Havia, na sala da SAM, um cartaz da CAPEMI fazendo referência à possibilidade do empréstimo, bem elaborado e ostentava, em destaque, o valor de nove mil cruzeiros. Acho que era o limite que nós, os aspirantes, podíamos receber, dentro de uma margem consignável. Apontei para a propaganda da CAPEMI e disse: entendo que o valor que eu solicitei é o que se encontra ressaltado neste cartaz da sua empresa. Ali, não explica nada sobre descontos.
Encontrava-se presente no local, outro cidadão de terno, aparentando ter uns sessenta e poucos anos de idade. Virou-se o meu interlocutor e disse: general, o cadete recusa-se a receber o cheque. Pronto. Levei uma enquadrada. Antes era aspirante, agora voltei a ser cadete e estava criando problema ao desenrolar da atividade. A idéia de dispor dessa importância para o casamento sofria o primeiro abalo. Pensei em desistir, não do casamento. Entretanto, eu estava correto. Segui em frente.
O general, muito educado, tornou a me explicar as razões para que a CAPEMI realizasse aquele procedimento rotineiro de abater do montante solicitado os descontos obrigatórios.
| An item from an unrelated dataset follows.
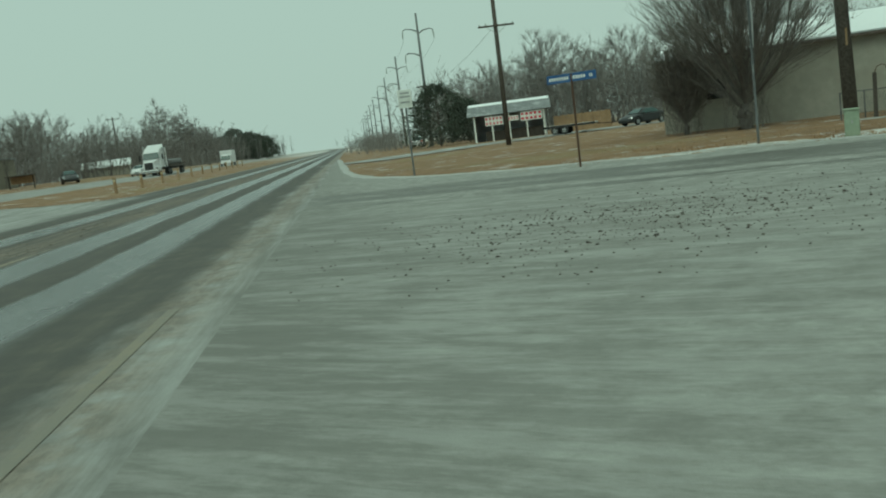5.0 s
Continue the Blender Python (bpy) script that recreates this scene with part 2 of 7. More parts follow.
M["orangepaint"] = surface("faded_orange_paint", (0.26, 0.075, 0.04), (0.33, 0.105, 0.055), 4, (0.18, 0.07, 0.045), 1.1, 0.65, 0, 0.1)
M["tanwall"] = surface("tan_block_wall", (0.20, 0.182, 0.142), (0.26, 0.24, 0.19), 5, (0.17, 0.15, 0.12), 0.8, 0.9, 0, 0.2)
M["tinroof"] = surface("galvanised_roof", (0.36, 0.375, 0.39), (0.46, 0.475, 0.49), 2.5, (0.55, 0.56, 0.57), 0.7, 0.5, 0.4, 0.1)
M["porchroof"] = surface("pale_roof_sheet", (0.28, 0.285, 0.275), (0.38, 0.385, 0.37), 5, (0.48, 0.48, 0.47), 1.4, 0.6, 0.0, 0.1)
M["stallroof"] = surface("dull_roof_sheet", (0.15, 0.155, 0.16), (0.22, 0.225, 0.23), 3, (0.42, 0.43, 0.43), 0.9, 0.6, 0.2, 0.1)
# also fills an open front, its dark tone standing in for interior shade
M["curtain"] = surface("curtain_and_inner_shade", (0.05, 0.05, 0.05), (0.10, 0.095, 0.09), 9, None, 1, 0.9, 0, 0.1)
M["door"] = surface("dark_door_paint", (0.075, 0.06, 0.05), (0.11, 0.09, 0.075), 6, None, 1, 0.6, 0, 0.1)
M["redcloth"] = surface("red_cloth", (0.24, 0.045, 0.045), (0.30, 0.06, 0.055), 9, None, 1, 0.9, 0, 0.1)


def worn_paint(name, c, worn=0.0, under=(0.115, 0.112, 0.104)):
    """Road paint rubbed through to the asphalt and silted over in streaks."""
    k = Nodes(name)
    wear = k.math("ADD", k.math("MULTIPLY", k.noise(0.45, 5, 0.65), 0.6), k.math("MULTIPLY", k.noise(11, 5, 0.75), 0.45))
    wear = k.math("ADD", wear, worn)
    col = k.mix(k.step(wear, 0.44, 0.60), c, under)
    return k.finish(col, 0.75, 0, k.noise(60, 3, 0.7), 0.3, 0.01)


M["roadyellow"] = worn_paint("worn_yellow_paint", (0.25, 0.135, 0.028), 0.02, (0.145, 0.138, 0.122))
M["roadfaded"] = worn_paint("faded_yellow_paint", (0.20, 0.135, 0.06), 0.09, (0.13, 0.115, 0.092))
M["roadedge"] = worn_paint("faded_edge_paint", (0.215, 0.19, 0.145), 0.02, (0.185, 0.172, 0.145))
M["roadwhite"] = worn_paint("worn_pale_paint", (0.27, 0.232, 0.172), -0.02)


def make_snow(name, dirt, amount, white=(0.74, 0.76, 0.77), bare=0.48):
    k = Nodes(name)
    d = k.step(k.noise(1.6, 6, 0.7), bare, 0.75)
    col = k.mix(k.math("MULTIPLY", d, amount), white, dirt)
    col = k.mix(k.math("MULTIPLY", k.step(k.noise(26, 4, 0.7), 0.5, 0.8), amount), col, dirt)
    return k.finish(col, 0.75, 0, k.noise(14, 6, 0.75), 0.6, 0.03)


M["snow"] = make_snow("fresh_snow", (0.60, 0.60, 0.58), 0.35)
M["roofsnow"] = make_snow("roof_snow", (0.66, 0.67, 0.67), 0.25)
# bare patches, plus haze over the far roofs put in as greyer snow
M["patchsnow"] = make_snow("patchy_hazed_roof_snow", (0.20, 0.20, 0.195), 0.9, (0.56, 0.575, 0.575), 0.42)
M["frost"] = make_snow("trodden_grey_snow", (0.20, 0.19, 0.17), 0.8, (0.37, 0.37, 0.355))
M["dirtysnow"] = make_snow("dirty_snow", (0.30, 0.25, 0.19), 0.95)


def glass(name, tint, rough=0.06):
    k = Nodes(name)
    return k.finish(k.mix(k.noise(0.9, 3), tint, tuple(c * 1.6 for c in tint)), rough, 0, k.noise(3, 2), 0.03, 0.01, 0.7)


M["window"] = glass("dark_window_glass", (0.020, 0.022, 0.023))
M["carglass"] = glass("tinted_car_glass", (0.018, 0.040, 0.036), 0.04)


def car_paint(name, c):
    k = Nodes(name)
    col = k.mix(k.math("MULTIPLY", k.step(k.noise(2.2, 5, 0.65), 0.45, 0.75), 0.5), c, tuple(0.7 * v + 0.02 for v in c))
    m = k.finish(col, k.math("ADD", 0.30, k.math("MULTIPLY", k.noise(4, 4), 0.25)), 0.0, k.noise(40, 2), 0.03, 0.003)
    k.bsdf.inputs["Coat Weight"].default_value = 0.12
    return m


M["greenpaint"] = car_paint("dark_green_car_paint", (0.014, 0.024, 0.020))
M["redpaint"] = car_paint("dark_red_car_paint", (0.080, 0.006, 0.011))
M["blackpaint"] = car_paint("black_car_paint", (0.02, 0.021, 0.022))
M["whitepaint"] = car_paint("white_truck_paint", (0.62, 0.63, 0.63))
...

Eu, na posição de sentido, escutava e, como resposta, apontava o cartaz. Mantive a posição e estava decidido: recebia o que tinha solicitado ou não haveria empréstimo. Nesse momento, o Walber manifestou-se afirmando que estava solidário comigo e não receberia o cheque com descontos. Momento de tensão.
A experiência do general, chefe militar, valeu nessa hora. Ele disse: cadete, acho que não agimos com a transparência que se faz necessário em transações como esta. Vocês deviam ser informados de tudo, inclusive os descontos obrigatórios. Vou comunicar a direção da CAPEMI o fato e gostaria que você comparecesse na sede da instituição na segunda-feira, pois é o dia de reunião da diretoria e seu caso, fatalmente, será avaliado. Despedimo-nos, com a promessa de novo encontro no dia aprazado.
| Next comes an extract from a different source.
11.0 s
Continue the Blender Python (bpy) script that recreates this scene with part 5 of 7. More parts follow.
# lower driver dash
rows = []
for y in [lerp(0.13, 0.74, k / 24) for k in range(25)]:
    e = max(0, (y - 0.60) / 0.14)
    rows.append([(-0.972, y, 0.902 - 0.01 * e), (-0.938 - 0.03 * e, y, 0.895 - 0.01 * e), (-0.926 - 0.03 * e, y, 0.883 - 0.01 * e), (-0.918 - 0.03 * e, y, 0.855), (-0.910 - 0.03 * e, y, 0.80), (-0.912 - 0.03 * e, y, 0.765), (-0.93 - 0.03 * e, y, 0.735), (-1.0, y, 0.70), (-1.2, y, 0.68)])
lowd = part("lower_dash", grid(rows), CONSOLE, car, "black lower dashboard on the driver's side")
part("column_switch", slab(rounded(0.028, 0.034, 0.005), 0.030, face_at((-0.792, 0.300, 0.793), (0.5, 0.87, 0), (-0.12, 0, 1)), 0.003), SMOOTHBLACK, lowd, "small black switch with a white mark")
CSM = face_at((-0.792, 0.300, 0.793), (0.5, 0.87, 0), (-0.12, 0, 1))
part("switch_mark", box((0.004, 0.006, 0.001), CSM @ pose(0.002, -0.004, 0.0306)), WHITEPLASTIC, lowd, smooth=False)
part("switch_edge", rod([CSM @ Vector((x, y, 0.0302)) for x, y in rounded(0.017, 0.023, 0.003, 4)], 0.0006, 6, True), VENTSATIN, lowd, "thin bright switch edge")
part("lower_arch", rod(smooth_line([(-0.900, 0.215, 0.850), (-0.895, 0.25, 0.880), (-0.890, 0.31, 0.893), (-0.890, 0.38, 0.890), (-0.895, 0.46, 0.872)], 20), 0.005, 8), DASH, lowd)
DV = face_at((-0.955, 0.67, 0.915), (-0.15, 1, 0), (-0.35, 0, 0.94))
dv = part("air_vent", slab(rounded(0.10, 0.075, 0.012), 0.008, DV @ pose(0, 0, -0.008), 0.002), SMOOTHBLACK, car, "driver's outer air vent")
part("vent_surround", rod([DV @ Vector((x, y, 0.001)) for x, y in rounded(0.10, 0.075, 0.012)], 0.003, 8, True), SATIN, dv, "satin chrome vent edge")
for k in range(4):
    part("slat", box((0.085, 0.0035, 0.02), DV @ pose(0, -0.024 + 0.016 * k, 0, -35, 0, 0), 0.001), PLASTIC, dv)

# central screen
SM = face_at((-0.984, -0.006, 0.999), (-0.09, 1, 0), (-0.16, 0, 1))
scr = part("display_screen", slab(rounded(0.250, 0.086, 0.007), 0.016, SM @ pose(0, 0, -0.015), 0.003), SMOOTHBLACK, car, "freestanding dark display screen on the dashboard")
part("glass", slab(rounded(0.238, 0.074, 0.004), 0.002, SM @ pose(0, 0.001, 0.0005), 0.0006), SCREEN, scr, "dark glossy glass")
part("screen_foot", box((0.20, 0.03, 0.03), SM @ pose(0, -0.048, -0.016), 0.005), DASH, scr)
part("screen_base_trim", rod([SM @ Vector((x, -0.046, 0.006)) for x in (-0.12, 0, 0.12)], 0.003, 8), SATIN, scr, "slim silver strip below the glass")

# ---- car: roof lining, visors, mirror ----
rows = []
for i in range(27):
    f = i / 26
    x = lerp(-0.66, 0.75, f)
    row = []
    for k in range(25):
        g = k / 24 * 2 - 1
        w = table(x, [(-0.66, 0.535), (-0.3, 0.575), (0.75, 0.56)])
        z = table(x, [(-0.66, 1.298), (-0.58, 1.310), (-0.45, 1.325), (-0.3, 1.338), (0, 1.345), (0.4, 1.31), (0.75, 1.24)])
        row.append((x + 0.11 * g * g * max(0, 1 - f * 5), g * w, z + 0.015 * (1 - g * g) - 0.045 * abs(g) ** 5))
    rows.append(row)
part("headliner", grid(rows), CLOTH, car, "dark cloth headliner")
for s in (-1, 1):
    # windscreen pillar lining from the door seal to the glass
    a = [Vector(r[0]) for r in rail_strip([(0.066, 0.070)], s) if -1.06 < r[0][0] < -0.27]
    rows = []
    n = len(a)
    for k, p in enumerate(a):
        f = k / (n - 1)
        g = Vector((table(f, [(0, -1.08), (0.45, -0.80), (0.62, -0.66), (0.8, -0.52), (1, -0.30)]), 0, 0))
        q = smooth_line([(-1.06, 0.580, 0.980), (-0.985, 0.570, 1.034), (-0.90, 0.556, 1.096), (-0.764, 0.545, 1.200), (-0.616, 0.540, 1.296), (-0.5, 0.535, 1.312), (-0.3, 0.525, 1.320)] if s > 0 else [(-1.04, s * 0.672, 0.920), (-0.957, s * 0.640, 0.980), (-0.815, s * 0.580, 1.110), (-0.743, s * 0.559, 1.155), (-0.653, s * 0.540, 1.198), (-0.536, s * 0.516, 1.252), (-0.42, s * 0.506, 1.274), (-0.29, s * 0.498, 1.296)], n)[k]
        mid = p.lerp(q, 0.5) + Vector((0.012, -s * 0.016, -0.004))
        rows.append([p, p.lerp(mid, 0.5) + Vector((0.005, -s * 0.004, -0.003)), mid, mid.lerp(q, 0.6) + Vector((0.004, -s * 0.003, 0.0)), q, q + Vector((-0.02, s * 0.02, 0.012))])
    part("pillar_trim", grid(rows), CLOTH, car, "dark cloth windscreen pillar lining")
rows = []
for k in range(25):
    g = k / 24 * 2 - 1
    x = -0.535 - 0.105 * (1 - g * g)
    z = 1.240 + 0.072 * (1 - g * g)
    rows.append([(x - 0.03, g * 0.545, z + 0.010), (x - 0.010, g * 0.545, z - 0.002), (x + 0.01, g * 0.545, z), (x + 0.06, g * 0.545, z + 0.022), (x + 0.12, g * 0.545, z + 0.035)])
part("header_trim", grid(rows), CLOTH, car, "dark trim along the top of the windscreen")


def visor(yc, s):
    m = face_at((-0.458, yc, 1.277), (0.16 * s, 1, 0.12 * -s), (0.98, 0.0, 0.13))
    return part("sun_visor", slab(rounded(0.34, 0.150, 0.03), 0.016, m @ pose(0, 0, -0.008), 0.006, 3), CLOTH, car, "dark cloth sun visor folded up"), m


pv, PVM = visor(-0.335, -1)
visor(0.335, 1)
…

Na segunda-feira, após a missa e o baile, compareci a sede da CAPEMI. Se não me engano, fica na rua Sete de Setembro, no centro do Rio de Janeiro. Lá, fui recebido pela secretária da direção da CAPEMI e, pouco tempo depois, o general surgiu na sala e entregou-me um cheque nominal no valor de Cr$ 9.000,00. Emocionado, ele disse: a direção da CAPEMI reconhece que precisa modificar o relacionamento com a AMAN, no tocante a empréstimos destinados aos aspirantes. Decidiu, ainda, devolver a todos os aspirantes, seus colegas, que foram penalizados com os descontos obrigatórios, a importância recolhida à maior. Pretende, também, alterar a palestra ministrada para os futuros aspirantes, de maneira a permitir um esclarecimento amplo e transparente a respeito da transação com empréstimos financeiros. Finalmente, concluiu: os cartazes serão recolhidos e passarão por aperfeiçoamentos.
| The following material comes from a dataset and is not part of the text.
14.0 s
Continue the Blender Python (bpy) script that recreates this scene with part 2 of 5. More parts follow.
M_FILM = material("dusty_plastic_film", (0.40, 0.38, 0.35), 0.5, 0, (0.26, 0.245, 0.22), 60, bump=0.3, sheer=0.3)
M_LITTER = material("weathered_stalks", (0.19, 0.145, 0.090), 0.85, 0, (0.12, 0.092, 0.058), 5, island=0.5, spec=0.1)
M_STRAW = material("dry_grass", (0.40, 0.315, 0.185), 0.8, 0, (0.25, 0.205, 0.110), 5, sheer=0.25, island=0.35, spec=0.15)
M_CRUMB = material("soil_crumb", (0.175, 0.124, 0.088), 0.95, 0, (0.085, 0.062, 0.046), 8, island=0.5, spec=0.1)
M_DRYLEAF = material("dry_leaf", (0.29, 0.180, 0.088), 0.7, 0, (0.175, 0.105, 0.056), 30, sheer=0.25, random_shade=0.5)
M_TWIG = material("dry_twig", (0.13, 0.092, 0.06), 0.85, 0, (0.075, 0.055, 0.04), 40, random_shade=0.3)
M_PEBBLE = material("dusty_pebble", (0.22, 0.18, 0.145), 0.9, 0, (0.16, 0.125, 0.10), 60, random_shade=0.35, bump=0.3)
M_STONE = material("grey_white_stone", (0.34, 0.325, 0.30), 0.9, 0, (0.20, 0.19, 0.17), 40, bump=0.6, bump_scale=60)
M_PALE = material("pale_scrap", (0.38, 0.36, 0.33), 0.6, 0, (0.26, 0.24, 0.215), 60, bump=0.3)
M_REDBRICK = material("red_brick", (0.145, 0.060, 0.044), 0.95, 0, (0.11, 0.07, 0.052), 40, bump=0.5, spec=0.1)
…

Saí com um sorriso de vitória estampado na face. Venceu a ousadia do cadete. O valor descontado no empréstimo foi ressarcido pela CAPEMI para todos que o realizaram, conforme pude averiguar com os companheiros do 36º BIMtz. Não posso afirmar se, a época, um documento da CAPEMI informou a decisão de devolver os descontos. Provavelmente, não. O INFORMEX não circulava. Alguns nem perceberam a devolução. Aspirante da MMM não se preocupava com contracheque. Se o líquido estava próximo daquilo depositado no mês anterior, nada a reclamar.
Ao relembrar este “causo’, fiz questão de consultar a pasta com as minhas alterações. Nela está escrito e transcrevo: “CONSIGNAÇÃO – AVERBAÇÃO: Em 2 Jan, foi público ter sido mandado averbar nos seus vencimentos, em favos da CAPEMI, as importâncias de Cr$ 40,00 e Cr$ 381,00 a partir de fev 73, referente a pecúlio e empréstimo, respectivamente ( pecúlio: sem prazo e empréstimo por 24 meses).
Entendo, agora, que aquele general deveria se tornar o patrono do atual PROCON. Ele percebeu a cerca de trinta e sete anos atrás, que aquilo era uma propaganda enganosa. Era um homem a frente do seu tempo.